Erstellt von r.ehlers am 8. März 2016
Können alle zugleich Recht haben? (s.die Lösung am Ende des Beitrags)
Ob wir es uns bewusst machen oder nicht: Unser Leben wird tief ins tägliche Leben hinein beeinflusst von fundamentalen Fragestellungen der großen Philosophen, die sich dank der Arbeit der Theologen mit verschiedenen Schwerpunkten und unterschiedlichen Antworten auch in allen Religionen wiederfinden.

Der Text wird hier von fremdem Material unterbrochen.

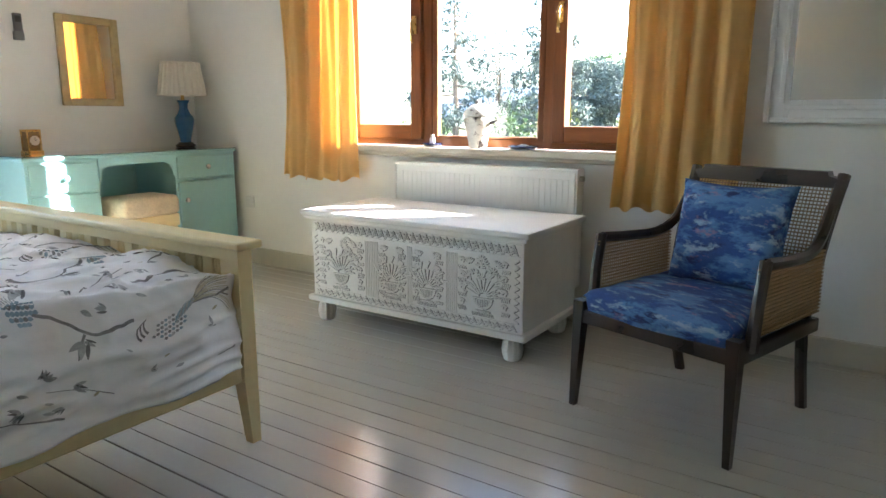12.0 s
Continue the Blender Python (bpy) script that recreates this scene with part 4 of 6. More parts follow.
def tapestry_flowers(ob):
    """Woven sprays of small leaves and blooms over the top of a cushion."""
    surf = BVHTree.FromPolygons([v.co[:] for v in ob.data.vertices], [p.vertices[:] for p in ob.data.polygons])
    rng = random.Random(31)
    bms = [B(), B(), B()]

    def fleck(bm, x, y, a, L, W):
        vs = []
        for u, v in ((-L, 0), (0, W), (L, 0), (0, -W)):
            hit = surf.ray_cast(Vector((x + u * math.cos(a) - v * math.sin(a), y + u * math.sin(a) + v * math.cos(a), 0.4)), Vector((0, 0, -1)))
            if hit[0] is None:
                return
            vs.append(bm.verts.new(hit[0] + Vector((0, 0, 0.0012))))
        bm.faces.new(vs)

    for gx in range(-3, 4):
        for gy in range(-3, 4):
            x0, y0 = 0.068 * gx + 0.03 * (gy % 2) + rng.uniform(-0.012, 0.012), 0.07 * gy + rng.uniform(-0.012, 0.012)
            kind = (gx + 2 * gy) % 4
            if kind == 0:
                for k in range(30):
                    fleck(bms[0], x0 + rng.gauss(0, 0.011), y0 + rng.gauss(0, 0.017), rng.uniform(0, 6.28), rng.uniform(0.004, 0.008), 0.0026)
            elif kind == 1:
                for k in range(26):
                    q = rng.uniform(-1, 1)
                    fleck(bms[1], x0 + 0.008 * math.sin(q * 3) + rng.gauss(0, 0.004), y0 + 0.032 * q, rng.uniform(-0.5, 0.5), rng.uniform(0.004, 0.008), 0.0016)
            elif kind == 2:
                for k in range(18):
                    fleck(bms[2], x0 + rng.gauss(0, 0.013), y0 + rng.gauss(0, 0.009), rng.uniform(0, 6.28), rng.uniform(0.005, 0.009), 0.004)
            else:
                a = rng.uniform(0.4, 1.2)
                for k in range(16):
                    q = (k / 15 - 0.5) * 0.07
                    fleck(bms[1 if k % 3 else 0], x0 + q * math.cos(a) + rng.gauss(0, 0.004), y0 + q * math.sin(a) + rng.gauss(0, 0.004), a + rng.choice((-0.8, 0.8)), 0.006, 0.0024)
    for nm, bm, col in (("leaf_weave", bms[0], (0.20, 0.29, 0.27)), ("pale_weave", bms[1], (0.34, 0.40, 0.42)), ("rose_weave", bms[2], (0.26, 0.07, 0.13))):
        part(nm, bm, mat(nm, col, 0.9, vary=0.4, scale=30), ob)["kind"] = "stuff"


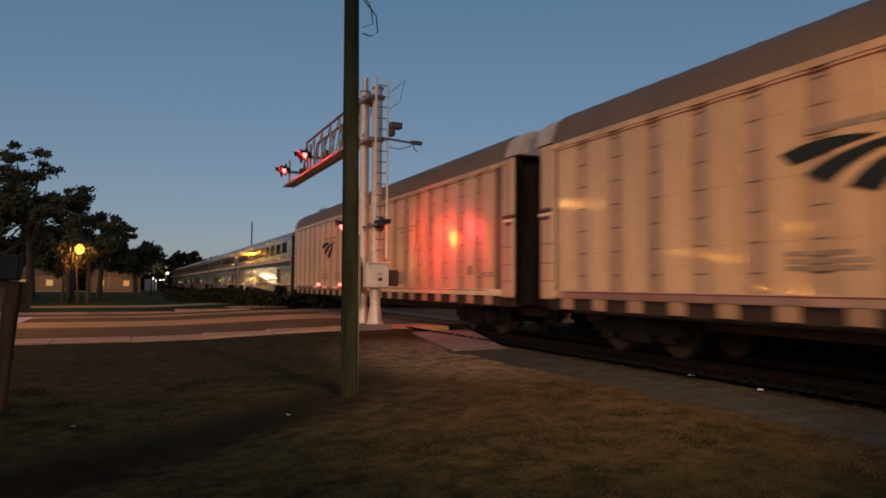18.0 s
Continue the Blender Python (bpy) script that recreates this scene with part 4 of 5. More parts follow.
    part("side_box", Shape().box(bx - 0.62, bx - 0.36, by - 0.3, by + 0.25, 0.92, 2.55, 0.02), GALV_DULL, sig, "tall dull steel side box")
    arm_y = by + 0.2
    for k in range(8):
        a = arm_y + k * 0.70
        z = 1.50
        part("gate_band", Shape().box(bx - 0.42, bx - 0.38, a, a + 0.695, z, z + 0.075, 0.008), GATE_WHITE if k % 2 else GATE_RED, gate)
    for y in (22.9, 26.0):
        part("gate_lamp", Shape().tube((bx - 0.46, y, 1.64), (bx - 0.34, y, 1.64), 0.042, seg=12), RED_LIT, gate, "glowing red gate lamp")
    return sig


build_signal()
lamp("signal_light", "POINT", (6.15, 32.4, 7.1), 95, RED, 0.12)
lamp("signal_light", "POINT", (6.15, 28.1, 7.1), 95, RED, 0.12)
lamp("signal_light", "SPOT", (7.80, 22.2, 3.62), 150, (1.0, 0.06, 0.03), 0.3, (9.1, 21.0, 3.3), 150, 1.0)
# narrow orange beam added to paint the hot oval on the cars
lamp("signal_light", "SPOT", (7.72, 20.05, 3.56), 2000, (1.0, 0.16, 0.02), 0.12, (9.1, 18.95, 3.12), 22, 1.0)
lamp("signal_light", "SPOT", (7.80, 20.1, 3.62), 260, RED, 0.3, (9.6, 18.6, 0.6), 150, 0.8)


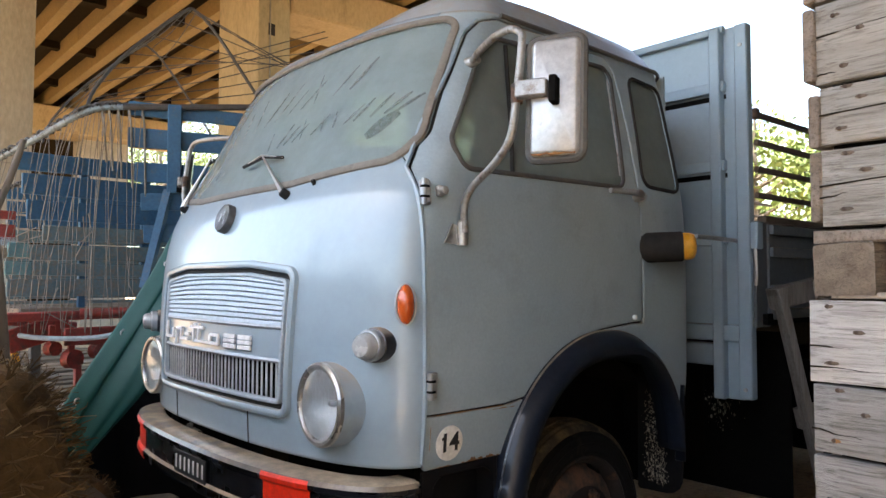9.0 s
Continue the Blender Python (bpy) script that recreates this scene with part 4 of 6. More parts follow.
for sgn in (1, -1):
    prof = [(0.006, 0.80), (0.008, 0.868), (0.004, 0.885), (-0.02, 0.912), (-0.045, 0.920), (-0.07, 0.912), (-0.085, 0.890), (-0.088, 0.86), (-0.075, 0.80), (-0.05, 0.66), (-0.04, 0.45)]
    rings = []
    for y, z, ny, nz in arch_path():
        if y > 1.38:
            prof = prof[:8] + [(-0.087, 0.857), (-0.086, 0.855), (-0.085, 0.853)]
        k = 1 - 0.90 * min(1.0, max(0.0, (y - 1.15) / 0.42))
        rings.append([((x - 0.055 * max(0.0, (y - 1.22) / 0.4) ** 1.5) * sgn, y + ny * o * k, z + nz * o * k) for o, x in prof])
    m = len(prof)
    verts = [p for r in rings for p in r]
    faces = [(k * m + i, (k + 1) * m + i, (k + 1) * m + i + 1, k * m + i + 1) for k in range(len(rings) - 1) for i in range(m - 1)]
    fen = raw("fender", verts, faces, NAVY, TRUCK, "dark blue-black rounded wheel arch fender")
    so = fen.modifiers.new("thickness", "SOLIDIFY")
    so.thickness, so.offset = 0.006, 0.0
    bead = [((0.876 - 0.055 * max(0.0, (y - 1.22) / 0.4) ** 1.5) * sgn, y + ny * 0.007, z + nz * 0.007) for y, z, ny, nz in arch_path()]
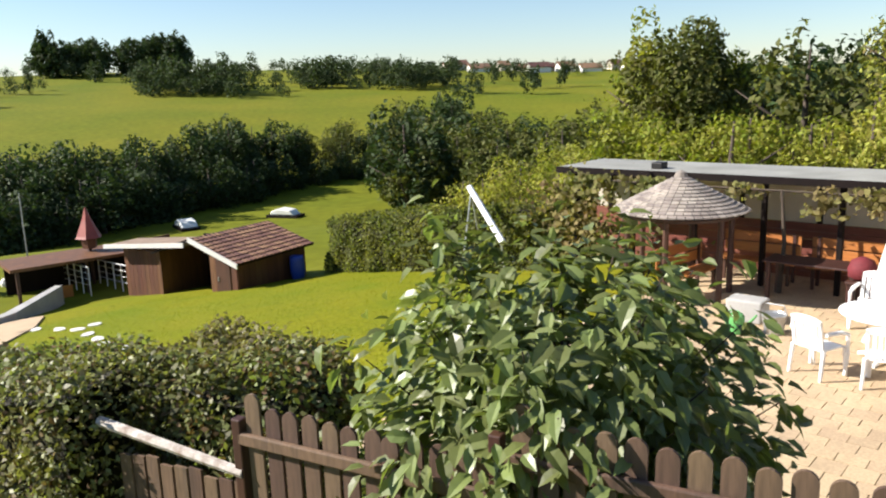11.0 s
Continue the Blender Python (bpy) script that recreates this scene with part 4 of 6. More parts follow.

Manche dieser Problemkreise ziehen sich wie Schleifen immer wieder in die Gespräche, die wir Menschen miteinander führen. Wir sind uns dessen regelmäßig nicht bewusst, auch nicht, dass wir uns innerlich sogar regelrechte Strategien zurechtlegen, um auch der nächsten Konfrontation mit diesen Fragen gewappnet zu sein. Ich greife hier die bei abstrakter Betrachtung wohl wichtigste Frage heraus, die sich immer wieder in unser Bewusstsein schiebt, auch wenn wir genau wissen, dass wir sie nicht zwingend in der einen oder anderen Richtung beantworten können:
- Es geht darum, ob die Dinge dieser Welt unabhängig von unserer Betrachtung da sind.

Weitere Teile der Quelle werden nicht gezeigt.